Nailya Alexander Gallery is pleased to present Pentti Sammallahti: The Two of Us, on view online from 14 November 2022 to 7 January 2023.

Our exhibition is inspired by the title of a 1920 epic poem by the poet and forerunner of Finnish literary modernism Aaro Hellaakoski (1893–1952). The poem’s title, Me Kaksi, can be translated as “We Two” or “The Two of Us,” and is also the title of a book of photographs by the celebrated Finnish photographer Pentti Sammallahti, published by Atelier EXB in France in 2021.

Hellaakoski is known for his brilliant use of rhyme as well as for the mix of avant-garde and fairytale styles in his philosophical and existential poetry. In Me Kaksi, he uses a satirical tone to reflect on the surreptitious closeness of two beings, exploring feelings of inadequacy and loneliness while attempting to articulate unspeakable truths. Similar sensations, as well as the fortuitous encounter of two beings, recur throughout Sammallahti’s work. Whether these beings are lovers or friends, fellow travelers or strangers, a man and his dog, or two birds or animals,

Sammallahti’s poetic images speak to the themes of attachment and tenderness, emotional bonds, and the experience of sharing one world together.
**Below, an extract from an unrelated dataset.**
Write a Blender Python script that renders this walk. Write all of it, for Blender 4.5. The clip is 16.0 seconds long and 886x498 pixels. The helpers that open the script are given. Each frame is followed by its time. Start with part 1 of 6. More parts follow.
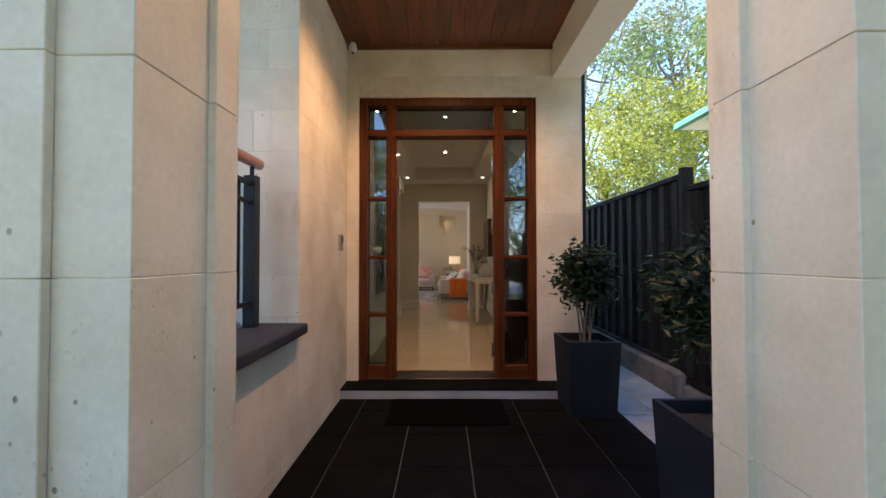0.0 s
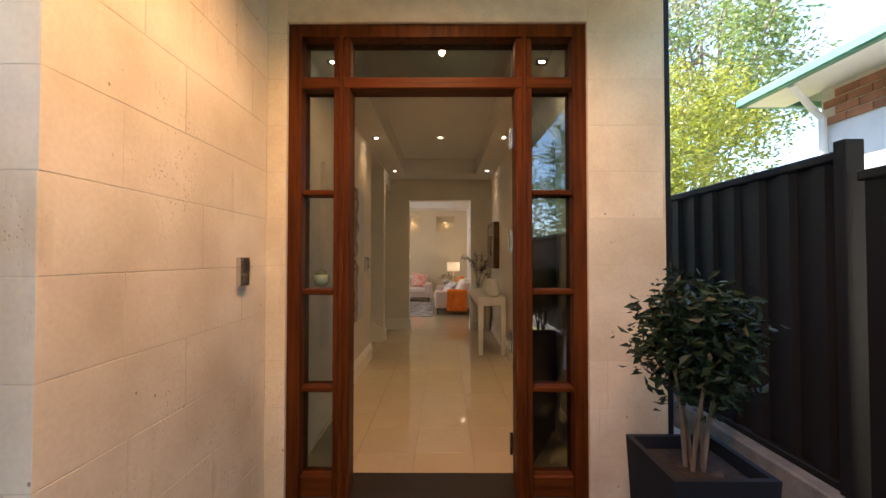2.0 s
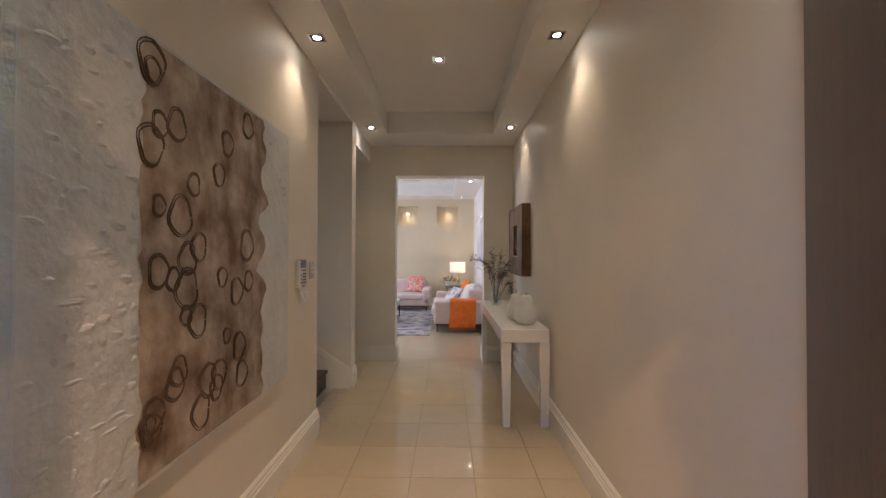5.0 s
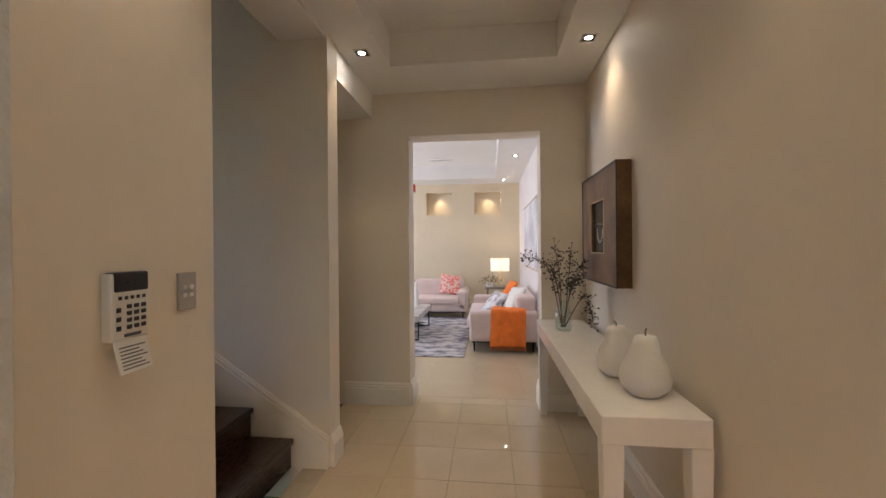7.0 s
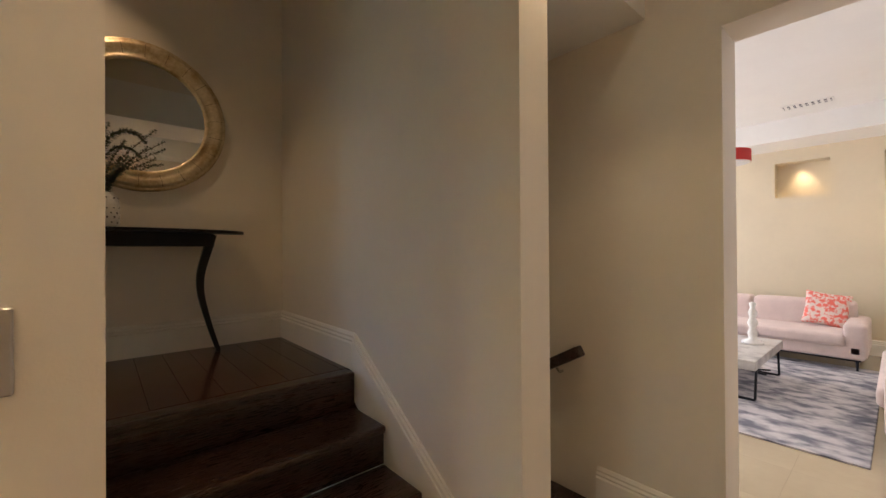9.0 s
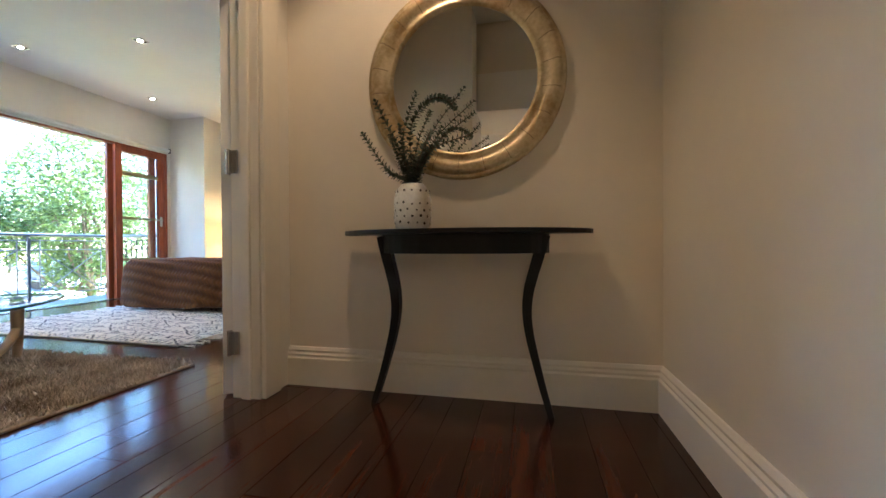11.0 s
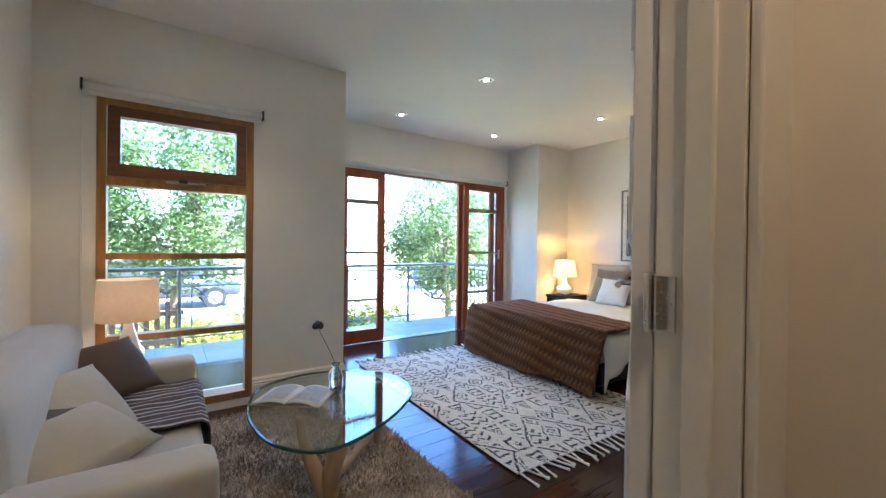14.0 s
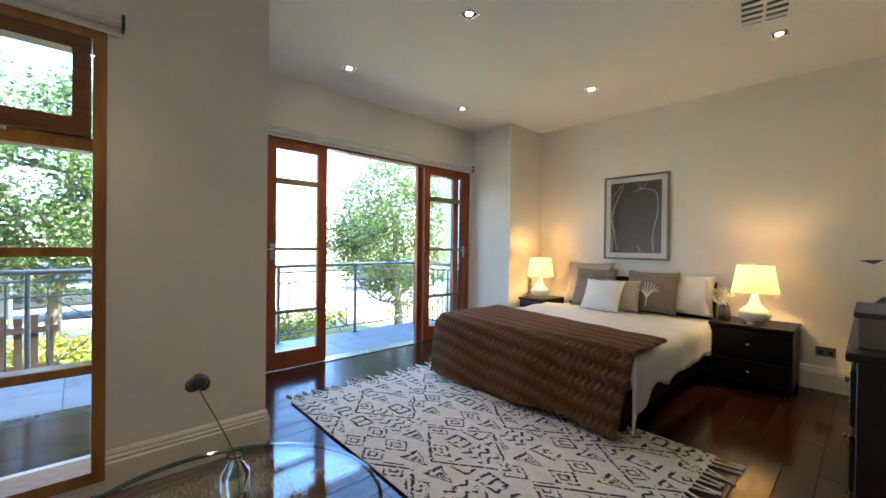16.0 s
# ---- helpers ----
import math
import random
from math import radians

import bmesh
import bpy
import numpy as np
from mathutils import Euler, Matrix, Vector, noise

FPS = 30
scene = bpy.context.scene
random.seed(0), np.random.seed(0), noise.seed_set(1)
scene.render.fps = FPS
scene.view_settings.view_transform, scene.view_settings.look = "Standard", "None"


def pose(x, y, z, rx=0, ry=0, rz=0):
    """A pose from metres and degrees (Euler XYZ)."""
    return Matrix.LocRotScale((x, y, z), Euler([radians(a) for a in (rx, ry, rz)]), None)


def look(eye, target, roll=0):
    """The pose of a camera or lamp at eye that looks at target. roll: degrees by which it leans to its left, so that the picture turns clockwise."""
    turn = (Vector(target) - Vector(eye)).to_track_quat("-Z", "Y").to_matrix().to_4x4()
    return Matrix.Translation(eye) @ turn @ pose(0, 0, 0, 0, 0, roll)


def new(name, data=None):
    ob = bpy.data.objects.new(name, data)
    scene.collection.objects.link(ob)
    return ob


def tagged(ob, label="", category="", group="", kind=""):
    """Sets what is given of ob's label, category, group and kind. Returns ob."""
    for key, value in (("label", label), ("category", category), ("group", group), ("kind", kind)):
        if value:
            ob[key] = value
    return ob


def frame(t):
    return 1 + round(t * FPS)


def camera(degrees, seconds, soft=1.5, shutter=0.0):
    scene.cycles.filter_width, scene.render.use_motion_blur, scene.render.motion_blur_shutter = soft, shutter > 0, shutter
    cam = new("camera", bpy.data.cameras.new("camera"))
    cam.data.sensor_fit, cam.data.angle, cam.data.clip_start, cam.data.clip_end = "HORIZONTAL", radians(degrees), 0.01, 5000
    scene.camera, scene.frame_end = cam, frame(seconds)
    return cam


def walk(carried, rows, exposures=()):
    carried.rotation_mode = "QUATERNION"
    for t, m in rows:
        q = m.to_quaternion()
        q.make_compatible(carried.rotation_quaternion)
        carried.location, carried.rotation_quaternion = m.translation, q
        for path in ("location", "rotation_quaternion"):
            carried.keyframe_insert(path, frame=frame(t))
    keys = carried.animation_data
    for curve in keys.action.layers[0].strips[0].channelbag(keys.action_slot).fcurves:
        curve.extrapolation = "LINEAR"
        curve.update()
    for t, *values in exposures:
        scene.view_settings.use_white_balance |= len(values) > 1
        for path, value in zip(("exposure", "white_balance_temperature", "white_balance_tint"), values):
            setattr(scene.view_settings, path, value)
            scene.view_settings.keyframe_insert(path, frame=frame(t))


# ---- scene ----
cam = camera(96.4, 16.0, soft=1.5, shutter=0.0)
PATH = [
    (0, (0.031, 0.048, 1.042), (0.024, 2.047, 1.085), -0.1),
    (0.5, (0.042, 0.407, 1.077), (0.042, 2.407, 1.119), -0.1),
    (1, (0.062, 0.751, 1.116), (0.06, 2.75, 1.161), 0.0),
    (1.5, (0.087, 1.11, 1.175), (0.081, 3.11, 1.22), 0.0),
    (2, (0.095, 1.433, 1.223), (0.09, 3.433, 1.265), 0.0),
    (2.5, (0.108, 1.756, 1.251), (0.094, 3.756, 1.297), 0.0),
    (3, (0.13, 2.072, 1.268), (0.115, 4.071, 1.314), 0.0),
    (3.5, (0.124, 2.403, 1.264), (0.116, 4.402, 1.313), 0.0),
    (4, (0.109, 2.743, 1.259), (0.096, 4.742, 1.305), 0.1),
    (6.5, (0.14, 4.643, 1.28), (0.067, 6.642, 1.276), -0.5),
    (7, (0.146, 5.009, 1.281), (-0.083, 6.996, 1.278), -0.5),
    (7.5, (0.17, 5.367, 1.281), (-0.33, 7.302, 1.283), -0.5),
    (8, (0.145, 5.7, 1.288), (-0.716, 7.505, 1.298), -0.4),
    (8.5, (0.078, 6.017, 1.281), (-1.095, 7.637, 1.299), -0.5),
    (8.7, (0.046, 6.139, 1.283), (-1.281, 7.635, 1.298), -0.4),
    (9.4, (-0.18, 6.40, 1.285), (-1.9, 7.42, 1.29), -0.4),
    (10.1, (-0.6, 6.62, 1.295), (-2.58, 6.90, 1.292), -0.3),
    (10.8, (-1.069, 6.761, 1.334), (-3.055, 6.524, 1.318), -0.3),
    (11, (-1.178, 6.739, 1.352), (-3.131, 6.308, 1.334), -0.3),
    (11.5, (-1.391, 6.668, 1.433), (-3.18, 5.773, 1.423), -0.1),
    (12, (-1.532, 6.555, 1.527), (-3.09, 5.301, 1.519), 0.3),
    (12.5, (-1.654, 6.403, 1.631), (-3.002, 4.925, 1.622), 0.2),
    (13, (-1.767, 6.229, 1.719), (-2.975, 4.635, 1.707), 0.4),
    (13.5, (-1.855, 6.056, 1.778), (-2.999, 4.415, 1.763), 0.5),
    (14, (-1.924, 5.844, 1.82), (-3.061, 4.199, 1.806), 0.7),
    (14.5, (-1.97, 5.621, 1.828), (-3.108, 3.976, 1.818), 0.6),
    (15, (-2.069, 5.374, 1.805), (-3.248, 3.758, 1.798), 0.8),
    (15.5, (-2.188, 5.169, 1.791), (-3.463, 3.628, 1.776), 0.8),
    (16, (-2.313, 5.024, 1.779), (-3.673, 3.558, 1.763), 0.7),
]
EXPOSE = [(0.0, 2.3, 6000, 11), (0.8, 2.5, 7200, 12), (1.5, 2.75, 7300, 12), (2.5, 2.6, 5800, 11), (3.5, 2.8, 5000, 9), (4.0, 3.15, 5000, 10), (6.4, 3.35, 5300, 11), (7.5, 3.5, 5350, 10), (8.7, 3.6, 5700, 10), (11.0, 4.45, 5300, 9), (11.5, 4.5, 5050, 9), (12.5, 4.45, 4800, 9), (13.5, 4.25, 4900, 9), (14.5, 3.95, 5200, 9), (16.0, 3.7, 5600, 9)]
walk(cam, [(t, look(eye, target, roll)) for t, eye, target, roll in PATH], EXPOSE)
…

In her essay in Me Kaksi, the Swedish poet Marie Lundquist writes: “Sammallahti casts a gaze full of benevolence and empathy on men, animals, architectures and trees that populate the earth. It makes no difference. Everything is connected. There is everywhere the same loneliness, the same silence, the same nostalgia. How come I find myself so easily in these two horses standing there by the seashore in the Outer Hebrides, like toys placed here by a child? This may be because their portrayal emphasizes their vulnerable tenderness and the image is stripped of anything that doesn't relate to them, so they seem to leave their animal nature behind to become a pure state of being.”

Ephemeral moments captured with poetry, Sammallahti’s images in Me Kaksi are as delicate and precise as haikus. They celebrate intimacy, the fragments of serendipitous encounters, and the evanescence of all things and beings on the earth.